▶ Written request
Every line containing the word "keys" needs to be found and copied.

>> start

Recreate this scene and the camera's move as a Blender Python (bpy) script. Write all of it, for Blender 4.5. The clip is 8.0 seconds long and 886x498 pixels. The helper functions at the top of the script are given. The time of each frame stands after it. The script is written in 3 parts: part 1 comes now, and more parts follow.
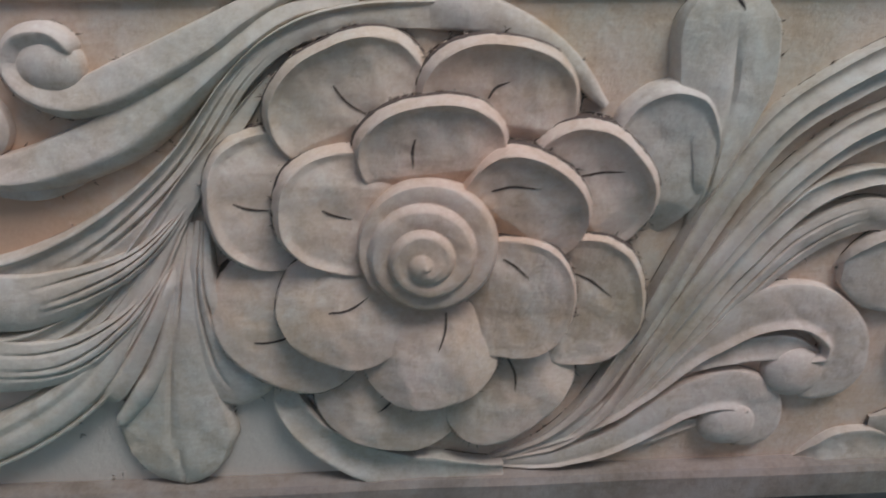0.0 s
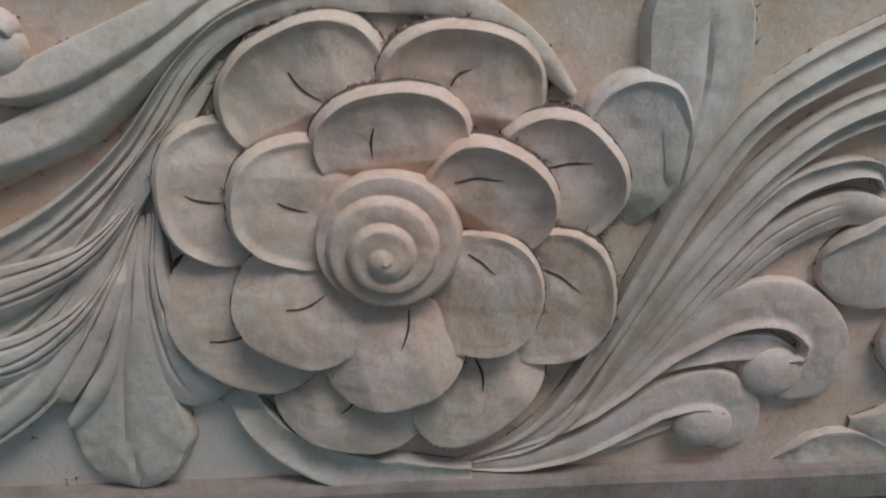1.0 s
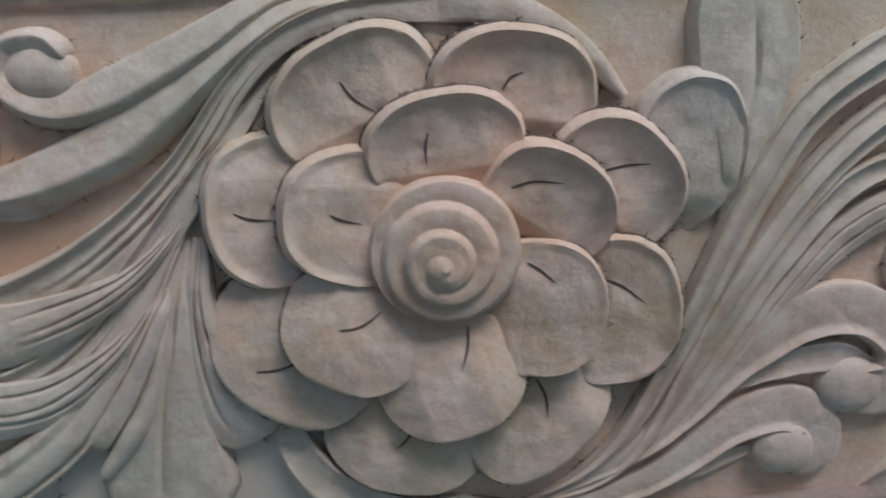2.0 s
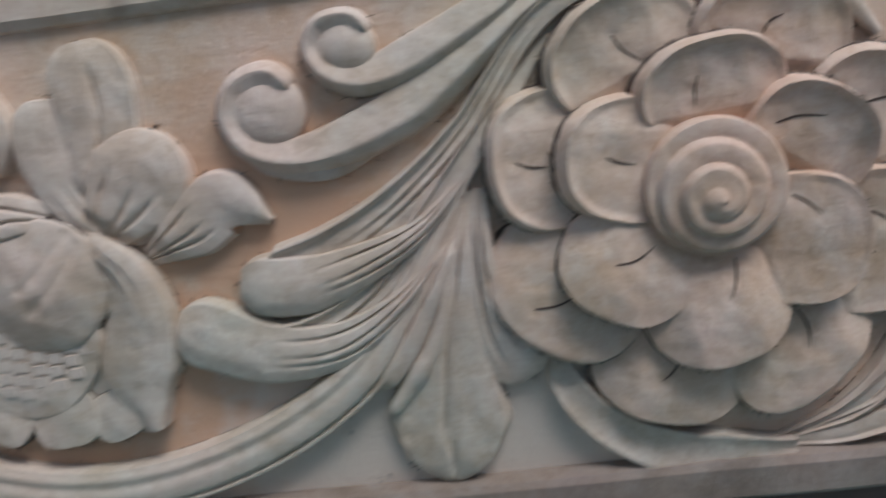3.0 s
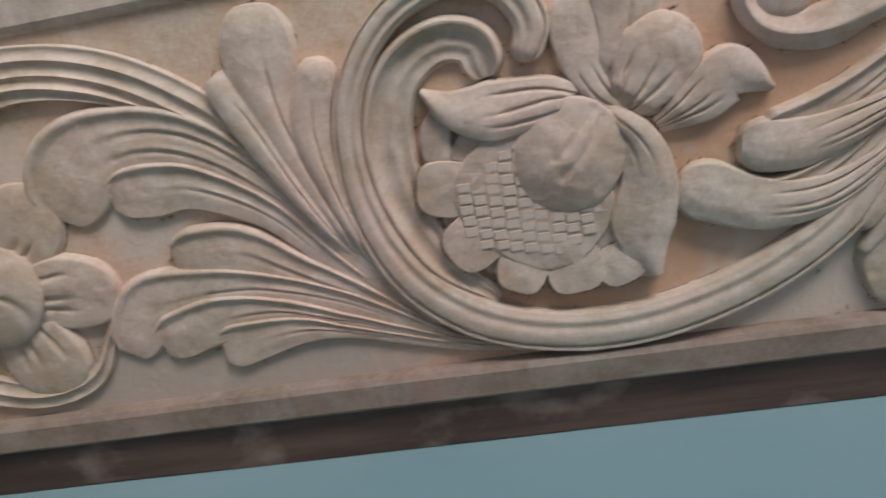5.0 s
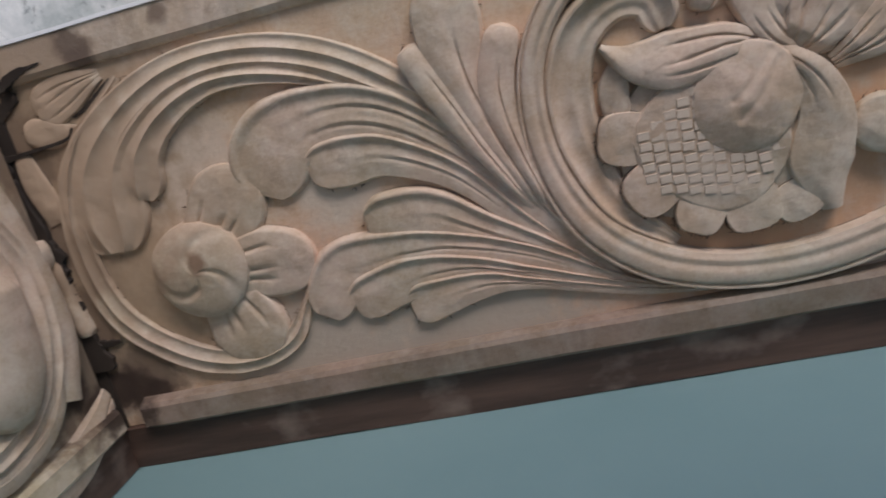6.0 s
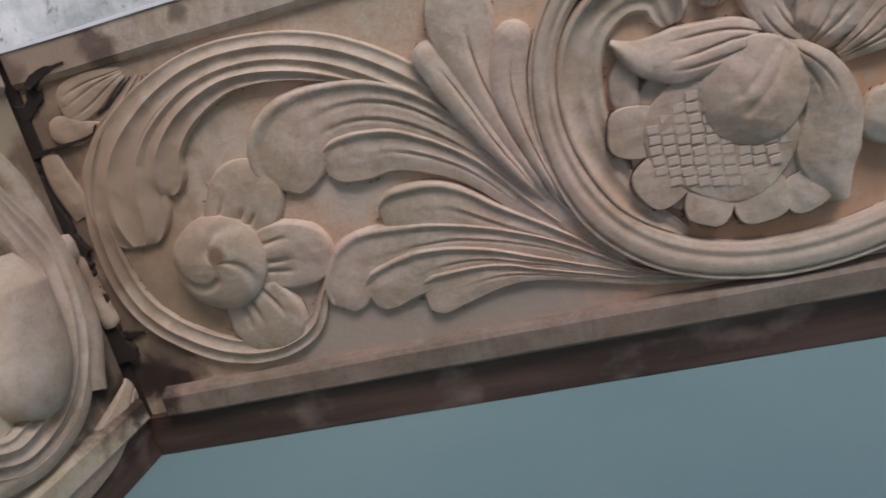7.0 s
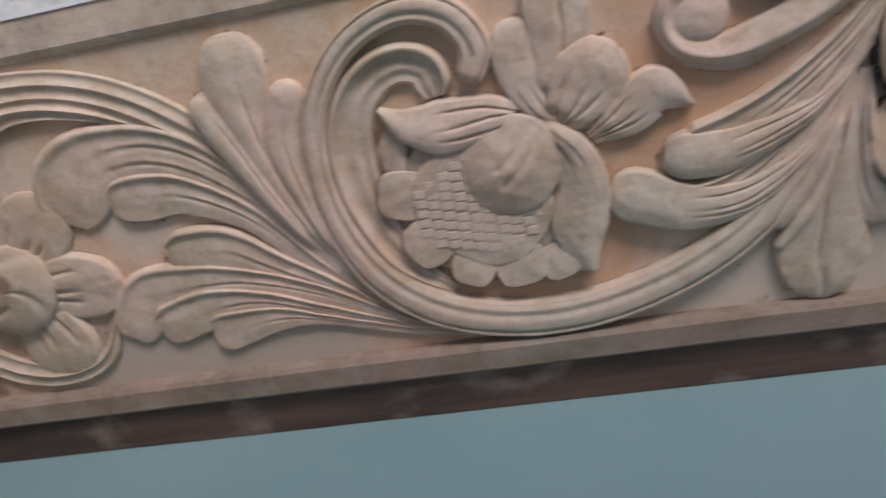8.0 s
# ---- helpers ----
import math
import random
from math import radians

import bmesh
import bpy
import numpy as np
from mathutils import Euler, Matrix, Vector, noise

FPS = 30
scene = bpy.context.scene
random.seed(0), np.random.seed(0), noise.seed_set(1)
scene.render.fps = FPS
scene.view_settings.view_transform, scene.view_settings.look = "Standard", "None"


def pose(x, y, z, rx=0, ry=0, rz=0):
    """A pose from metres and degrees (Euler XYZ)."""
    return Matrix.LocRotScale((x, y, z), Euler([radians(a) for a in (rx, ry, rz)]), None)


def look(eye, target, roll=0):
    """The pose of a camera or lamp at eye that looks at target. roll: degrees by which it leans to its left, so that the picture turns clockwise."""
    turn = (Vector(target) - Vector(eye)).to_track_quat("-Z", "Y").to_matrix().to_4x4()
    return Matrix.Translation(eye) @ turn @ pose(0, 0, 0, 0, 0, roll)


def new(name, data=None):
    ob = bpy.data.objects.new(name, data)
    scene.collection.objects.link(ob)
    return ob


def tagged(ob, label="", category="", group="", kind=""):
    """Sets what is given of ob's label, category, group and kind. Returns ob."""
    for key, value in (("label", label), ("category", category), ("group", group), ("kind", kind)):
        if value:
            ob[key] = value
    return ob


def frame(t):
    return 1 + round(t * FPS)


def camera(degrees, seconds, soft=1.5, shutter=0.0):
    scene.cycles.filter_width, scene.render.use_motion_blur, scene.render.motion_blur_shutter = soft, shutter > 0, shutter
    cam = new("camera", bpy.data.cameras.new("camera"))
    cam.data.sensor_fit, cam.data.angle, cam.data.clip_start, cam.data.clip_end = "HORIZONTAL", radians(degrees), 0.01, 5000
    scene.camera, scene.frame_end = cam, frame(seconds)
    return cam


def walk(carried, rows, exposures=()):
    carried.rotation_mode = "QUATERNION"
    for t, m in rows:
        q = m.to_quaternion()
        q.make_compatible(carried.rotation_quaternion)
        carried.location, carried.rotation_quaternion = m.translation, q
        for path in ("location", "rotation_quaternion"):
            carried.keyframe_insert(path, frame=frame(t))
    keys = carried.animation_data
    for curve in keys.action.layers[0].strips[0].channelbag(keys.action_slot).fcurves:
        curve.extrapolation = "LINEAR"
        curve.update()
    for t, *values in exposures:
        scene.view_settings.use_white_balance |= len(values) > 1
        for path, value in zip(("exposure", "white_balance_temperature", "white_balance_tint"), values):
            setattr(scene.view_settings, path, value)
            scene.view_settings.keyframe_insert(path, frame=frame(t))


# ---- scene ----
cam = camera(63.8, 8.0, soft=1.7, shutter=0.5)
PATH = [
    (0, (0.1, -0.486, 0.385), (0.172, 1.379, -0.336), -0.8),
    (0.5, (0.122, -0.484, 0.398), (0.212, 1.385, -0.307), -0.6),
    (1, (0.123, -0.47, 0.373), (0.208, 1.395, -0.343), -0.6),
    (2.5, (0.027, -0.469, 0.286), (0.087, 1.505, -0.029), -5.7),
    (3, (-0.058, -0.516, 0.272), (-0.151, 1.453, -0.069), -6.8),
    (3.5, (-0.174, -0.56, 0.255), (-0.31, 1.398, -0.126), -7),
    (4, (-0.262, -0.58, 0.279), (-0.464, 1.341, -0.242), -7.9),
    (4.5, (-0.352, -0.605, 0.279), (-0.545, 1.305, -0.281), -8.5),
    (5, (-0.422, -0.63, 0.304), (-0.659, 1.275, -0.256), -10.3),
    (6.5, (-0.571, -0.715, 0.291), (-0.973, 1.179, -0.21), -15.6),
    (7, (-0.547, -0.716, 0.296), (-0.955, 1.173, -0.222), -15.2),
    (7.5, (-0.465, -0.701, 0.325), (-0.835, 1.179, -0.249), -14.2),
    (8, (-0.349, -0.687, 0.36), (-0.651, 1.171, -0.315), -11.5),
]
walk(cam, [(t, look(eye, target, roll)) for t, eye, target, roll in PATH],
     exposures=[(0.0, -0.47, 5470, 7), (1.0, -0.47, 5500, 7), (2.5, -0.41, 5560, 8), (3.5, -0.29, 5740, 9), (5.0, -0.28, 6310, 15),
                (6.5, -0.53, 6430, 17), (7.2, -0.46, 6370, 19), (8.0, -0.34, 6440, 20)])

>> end

▶ Finished answer
    keys = carried.animation_data
    for curve in keys.action.layers[0].strips[0].channelbag(keys.action_slot).fcurves:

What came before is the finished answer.